◆ Exercise requirements ◆
Reproduce precisely the lines of the listing below, starting with the line that contains "Continue the Blender" and stopping after the line that contains "return EYE +"; include nothing else.

★ ★ ★ ★ ★ ★ ★

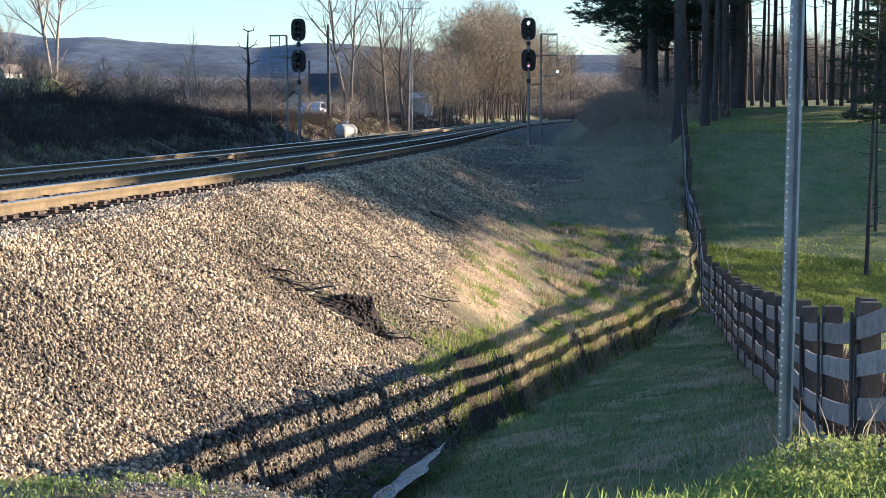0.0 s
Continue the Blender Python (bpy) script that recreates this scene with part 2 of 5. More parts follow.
def ditch_x(y):
    return np.interp(y, [8, 15, 20, 22.7, 29, 34.3, 39.4, 45, 49.4, 52, 56, 65, 80, 130], [-1.7, -1.35, -0.5, 0.24, 1.8, 3.2, 5.0, 6.95, 8.35, 8.9, 9.4, 10.65, 12.95, 20.8]) + 0.35 * (vnoise(np.asarray(y) * 0.7, 3.0) - 0.5) * step(y, 23, 26)


def ditch_z(y):
    return EYE + np.interp(y, [8, 24.5, 29, 35, 46, 49.4, 52, 56, 65, 75, 90, 110], [-4.22, -4.22, -4.5, -4.75, -5.05, -4.75, -4.35, -3.9, -2.5, -1.4, -1.6, -2.0])


def gravel_edge(x):
    """Where the gravel of the road shoulder gives way to weeds."""
    return np.interp(x, [-6, -1.63, -1.02, -0.43, -0.15, 0.25, 0.68, 1.21, 1.94, 5.0], [8.2, 7.96, 7.81, 7.72, 7.56, 7.37, 7.23, 7.15, 7.25, 7.5])


def road_crest(x):
    """Where the shoulder begins to fall away."""
    return np.interp(x, [-6, -1.7, -1.1, -0.6, -0.3, -0.1, 0.16, 0.36, 8.0], [8.6, 8.32, 8.5, 8.57, 8.32, 7.9, 7.62, 7.45, 7.4])


def verge_edge(x):
    return np.interp(x, [0.3, 0.6, 1.1, 1.7, 2.4, 4.0, 8.0], [7.5, 8.0, 8.6, 9.1, 9.6, 10.0, 10.4])


def height(x, y, fine=True):
    x, y = np.asarray(x, float), np.asarray(y, float)
    s = track_s(x, y)
    # railway bank
    sr = np.maximum(s - 2.1, 0)
    steep = np.interp(y, [0, 42, 55, 70, 90], [0.64, 0.64, 0.5, 0.34, 0.22])
    bank = RAIL - 0.218 - steep * sr - 0.05 * step(s, 0.85, 0.95) * step(s, 1.3, 1.2) - 0.012 * step(s, 1.2, 1.4)
    # slope up on the far side of the line
    crest = EYE + np.interp(y, [-50, 20, 45, 62, 80, 95, 120, 160, 400], [0.1, 0.1, 0.15, 0.35, 0.45, 0.25, -0.45, -0.3, -0.1])
    sl = np.maximum(-s - 6.2, 0)
    left = np.minimum(RAIL - 0.3 - 0.7 * np.minimum(sl, 1.2) * (1 - 0.8 * step(y, 95, 118)) + np.maximum(sl - 2.6, 0) * 0.42, np.maximum(crest, RAIL - 1.1))
    left = left + 0.010 * np.maximum(sl - 12, 0) * (sl < 400) + 4.0 * (sl >= 400)
    left = left + 3.1 * step(y, 72, 150) * step(-s, 15, 30) * step(-x / np.maximum(y, 1), 0.13, 0.165)
    # hollow with the ditch, field beyond the fence
    xf, zf = fence_x(y), fence_z(y)
    xd, zd = ditch_x(y), ditch_z(y)
    t = np.clip((xf - x) / np.maximum(xf - xd - 0.45, 0.5), 0, 1)
    lip = zd + 0.12 * step(y, 44, 52)
    valley = zf * (1 - t) + lip * t
    chan = step(x - xd, 0.6, 0.2) * step(y, 50, 46)
    valley = valley * (1 - chan) + zd * chan
    apron = zd + 0.06 + 0.24 * step(y, 51, 47) + (0.24 - 0.08 * step(y, 50, 54)) * np.clip(xd - 0.4 * step(y, 52, 48) - x, 0, 4.2) * step(y, 66, 54)
    valley = np.where((x < xd - 0.4 * step(y, 52, 48)) & (y > 27), np.maximum(valley, apron * step(y, 27, 33) + (1 - step(y, 27, 33)) * valley), valley)
    beyond = np.maximum(x - xf, 0)
    valley = valley + 0.3 * np.clip(beyond / 40, 0, 1.5) * step(y, 60, 100) - 1.2 * np.clip(beyond / 9, 0, 1) * step(y, 40, 46) * step(y, 66, 56)
    # grassy mound beside the line
    mound = EYE - 2.2 + 2.5 * step(s, 5.0, 8.8) * step(y, 78, 97) - 2.5 * (1 - step(y, 70, 90))
    valley = np.maximum(valley, np.where((y > 70), mound, -99))
    valley = np.where(y > 68, np.minimum(valley, EYE - 2.2 + 7 * step(s, 4.5, 11.0) + 6 * (1 - step(y, 68, 82))), valley)
    # road shoulder under the camera
    road = EYE - 1.61 - 0.6 * np.maximum(y - road_crest(x), 0)
    verge = EYE - 1.63 - 0.1 * np.maximum(y - 7.3, 0) - 0.7 * np.maximum(y - verge_edge(x), 0)
    road = np.maximum(road, np.where(x > 0.2, verge, -99))
    low = np.maximum(valley, road)
    z = np.where(s > -6.2, np.maximum(bank, low), left)
    z = np.where((s > -6.2) & (s < 2.2), bank, z)
    cut = step(np.abs(x - xd) + 0.3 * (fbm(x * 2.5, y * 2.5) - 0.5), 0.7 + 0.15 * step(y, 26, 22), 0.3 + 0.2 * step(y, 26, 22)) * step(y, 13, 16) * step(y, 50, 45) * (s > 3)
    z = z * (1 - cut) + np.minimum(z, zd - 0.16 - 0.06 * step(y, 22, 29) - 0.34 * step(y, 24, 28)) * cut
    if fine:
        rough = step(s, 2.0, 3.0)
        z = z + rough * (0.21 * (fbm(x * 0.8, y * 0.8) - 0.5) + 0.05 * (fbm(x * 4, y * 4, 3) - 0.5))
        z = z + step(-s, 9, 12) * 0.7 * (fbm(x * 0.35, y * 0.35) - 0.5)
        z = z + scarp(x, y)
    return z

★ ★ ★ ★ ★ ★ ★

◆ Exercise response ◆
Continue the Blender Python (bpy) script that recreates this scene with part 2 of 5. More parts follow.
def ditch_x(y):
    return np.interp(y, [8, 15, 20, 22.7, 29, 34.3, 39.4, 45, 49.4, 52, 56, 65, 80, 130], [-1.7, -1.35, -0.5, 0.24, 1.8, 3.2, 5.0, 6.95, 8.35, 8.9, 9.4, 10.65, 12.95, 20.8]) + 0.35 * (vnoise(np.asarray(y) * 0.7, 3.0) - 0.5) * step(y, 23, 26)


def ditch_z(y):
    return EYE + np.interp(y, [8, 24.5, 29, 35, 46, 49.4, 52, 56, 65, 75, 90, 110], [-4.22, -4.22, -4.5, -4.75, -5.05, -4.75, -4.35, -3.9, -2.5, -1.4, -1.6, -2.0])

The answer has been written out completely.